In any event, at block 107, the search results are displayed to a user, thereby presenting the user content of interest to the user, and customized based upon the language learner model derived by the language learning software.
It is noted that further variations to the above basic concept are also contemplated hereby. Specifically, the searching can be of any type of audio, video, or any other type of file. One possible methodology of searching these other file types is to process them through an audio to text converter, and then search them as text. Alternatively, audio and/or speech recognition systems can be sued to recognize specifics of any language, so that search engine located content can be further filtered, either before or after a search is executed, in order to focus the results upon various aspects of a target language that a language learning program has identified should be practiced by a language learner.

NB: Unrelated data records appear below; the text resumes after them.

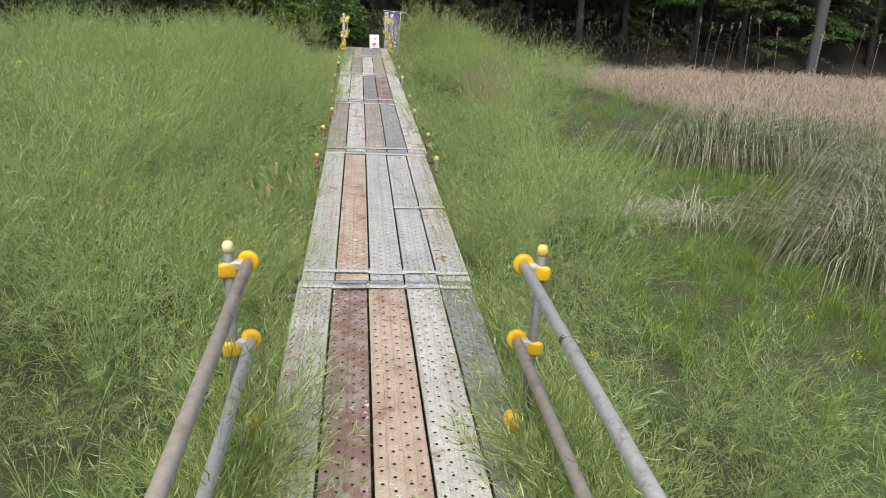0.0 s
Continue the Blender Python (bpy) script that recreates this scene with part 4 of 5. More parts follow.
full = [split_plant(rape_plant(10 + i, 14, 26, 0.082, 0.0024, True, 0.0 if i < 5 else 0.15, 7)) for i in range(7)]
big = [split_plant(rape_plant(110 + i, 16, 32, 0.056, 0.0017, True, 0.0 if i < 3 else 0.1, 8, 0.8, 0.25)) for i in range(5)]
lite = [rape_plant(40 + i, 12, 18, 0.084, 0.0025, False, 0.004, 2, 1.1).arrays() for i in range(6)]
thin = [rape_plant(60 + i, 10, 14, 0.085, 0.0029, False, 0.006, 0, 1.2).arrays() for i in range(4)]
lite_big = [rape_plant(140 + i, 14, 24, 0.058, 0.0019, False, 0.01, 2, 0.9, 0.22).arrays() for i in range(4)]


def stand_plant(kind, m, label, group="rapeseed plants", name="rapeseed_plant"):
    t = tagged(new(name), label, "plant", group)
    t.empty_display_size = 0.1
    for piece, me in kind:
        link_mesh(piece, me, t, **({} if piece == "stem" else {"kind": "stuff"}))
    t.matrix_basis = m
    return t


def low_zone(x, y):
    """Hollows beside the planks where only herbs grow."""
    return -1.5 < x < 0 and 9.7 < y < 12.9 or 0 < x < 1.75 and 13.6 < y < 16.6 or -1.4 < x < 0 and 14.6 < y < 16.4


def sway(x, y):
    """The way the wind has laid the plants, changing slowly over the field."""
    a = 9.0 * noise.noise((x * 0.45, y * 0.45, 3.1))
    return math.cos(a), math.sin(a)


def top_height(x, y):
    """Height above the planks that the rapeseed reaches."""
    if low_zone(x, y):
        return prng.uniform(-0.2, 0.08)
    d = abs(x) - 0.62
    if x < 0:
        top = 0.12 + 0.88 * smoothstep(0.0, 2.6, d)
        top += 0.22 * smoothstep(13.0, 14.5, y) * (1 - smoothstep(18.0, 20.0, y)) * smoothstep(1.0, 2.0, d)
        top = top + (0.12 - top) * smoothstep(18.4, 20.4, y - 0.9 * max(0, d - 0.9))
    else:
        top = 0.1 + 0.72 * smoothstep(0.3 * smoothstep(15.8, 18.0, y), 1.8 - 0.8 * smoothstep(15.8, 18.0, y), d) + 0.3 * smoothstep(19.0, 21.6, y) * smoothstep(0.15, 0.8, d) * (1 - 0.6 * smoothstep(1.2, 2.4, d))
        if y > 22.2:
            top -= 1.1 * smoothstep(22.2, 22.9, y)
    return top + 0.09 * math.sin(x * 1.9 + y * 0.7) + 0.07 * math.sin(x * 0.8 - y * 1.7)


def has_rape(x, y):
    if 1.75 < x < 2.95 and 13.9 < y < 16.5:
        return False
    if low_zone(x, y) and prng.random() > 0.3:
        return False
    if x < 0:
        return y < 22.4
    edge = 2.0 + 0.35 * math.sin(y * 0.9) if y < 10.5 else 2.0 + 0.42 * min(y - 10.5, 9)
    return x < edge and y < 22.6


def spots(xs, ys, spread):
    out = []
    for x, y in zip(xs, ys):
        if not has_rape(x, y):
            continue
        z = gz(x, y)
        h = (top_height(x, y) - z) * prng.uniform(0.74, 1.13)
        if h < 0.3:
            continue
        d = abs(x) - 0.64
        # the outermost plants lean out over the planks
        lean = -np.sign(x) * 0.3 * (1 - smoothstep(0.1, 1.2, d)) * prng.uniform(0.0, 1.0)
        c, s = sway(x, y)
        # plants stand in clumps and splay outwards from their middles
        far_, mid = noise.voronoi((x * 1.35, y * 1.35, 0.5))
        ox, oy = x * 1.35 - mid[0][0], y * 1.35 - mid[0][1]
        h *= 1.1 - 0.42 * min(far_[0], 0.8) ** 1.5
        out.append((x, y, z, prng.uniform(0, 6.28), lean + 0.5 * ox + 0.16 * c + prng.normal(0, spread), 0.5 * oy + 0.16 * s + prng.normal(-0.04, spread), h))
    return out


def seeded(n, x0, x1, y0, y1):
    return prng.uniform(x0, x1, n), prng.uniform(y0, y1, n)


def by_stub(x, y):
    return any(abs(x - q[0]) < 0.16 and -0.5 < y - q[1] < 0.08 for q in STUBS if q[1] < 12.5)


def leaning(kind, x, y, lx, ly, size, label, **kw):
    """Stand a plant at (x, y), leaning by lx and ly."""
    m = pose(x, y, gz(x, y), -math.degrees(ly), math.degrees(lx), 0) @ Matrix.Rotation(prng.uniform(0, 6.28), 4, "Z") @ Matrix.Scale(size, 4)
    return stand_plant(kind, m, label, **kw)


# the plants nearest to the planks, one by one
count = 0
for x0, x1, n in ((-1.3, -0.74, 100), (0.74, 1.35, 96)):
    for x, y, z, a, lx, ly, s in spots(*seeded(n, x0, x1, 1.2, 22.4), 0.17):
        if by_stub(x, y) or 0 < x < 1.2 and 17.3 < y < 19.9 and prng.random() < 0.7:
            continue
        k = count % (7 if y > 16 or y < 6 else 5)
        leaning(full[k], x, y, lx, ly, s, "green rapeseed plant heavy with slender seed pods beside the planks" if k < 5 else "green rapeseed plant with seed pods and last yellow flowers")
        count += 1

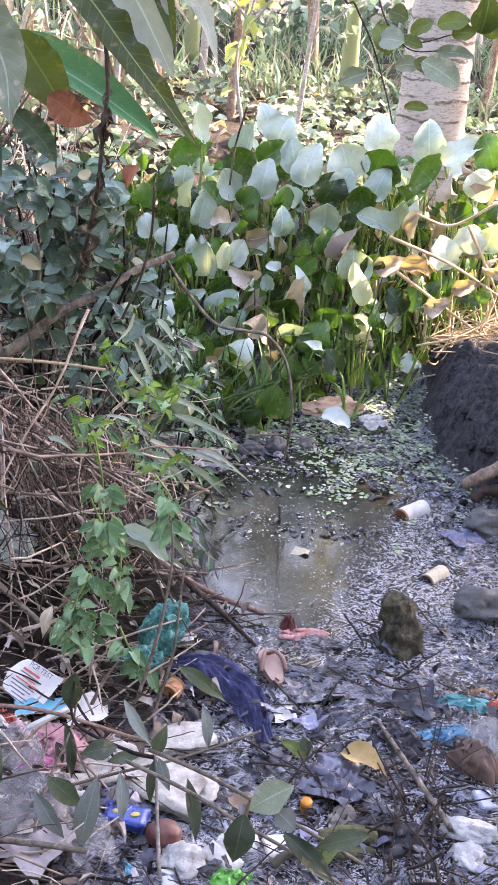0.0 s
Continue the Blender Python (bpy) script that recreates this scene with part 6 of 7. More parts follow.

It is also possible that the search need not be of a full document or item, but that the system could qualify parts of it. For example, a page that has at least three occurrences of a word that needs to be practiced could be retrieved and pass the filter, even if the entire one hundred page document from which it comes includes only the same three occurrences. Such a methodology could work by returning the relevant part of a document, for example, or by returning the whole thing with the pertinent parts highlighted or denoted in some other way.
If an audio or video file also comes with a written transcript (e.g.; closed captioned) then this can be used with the speech recognition to test how well the speech recognition software is recognizing the audio in the audio part of the file.
These and other embodiments are intended to be covered by the following claims, it being understood that the foregoing is exemplary only.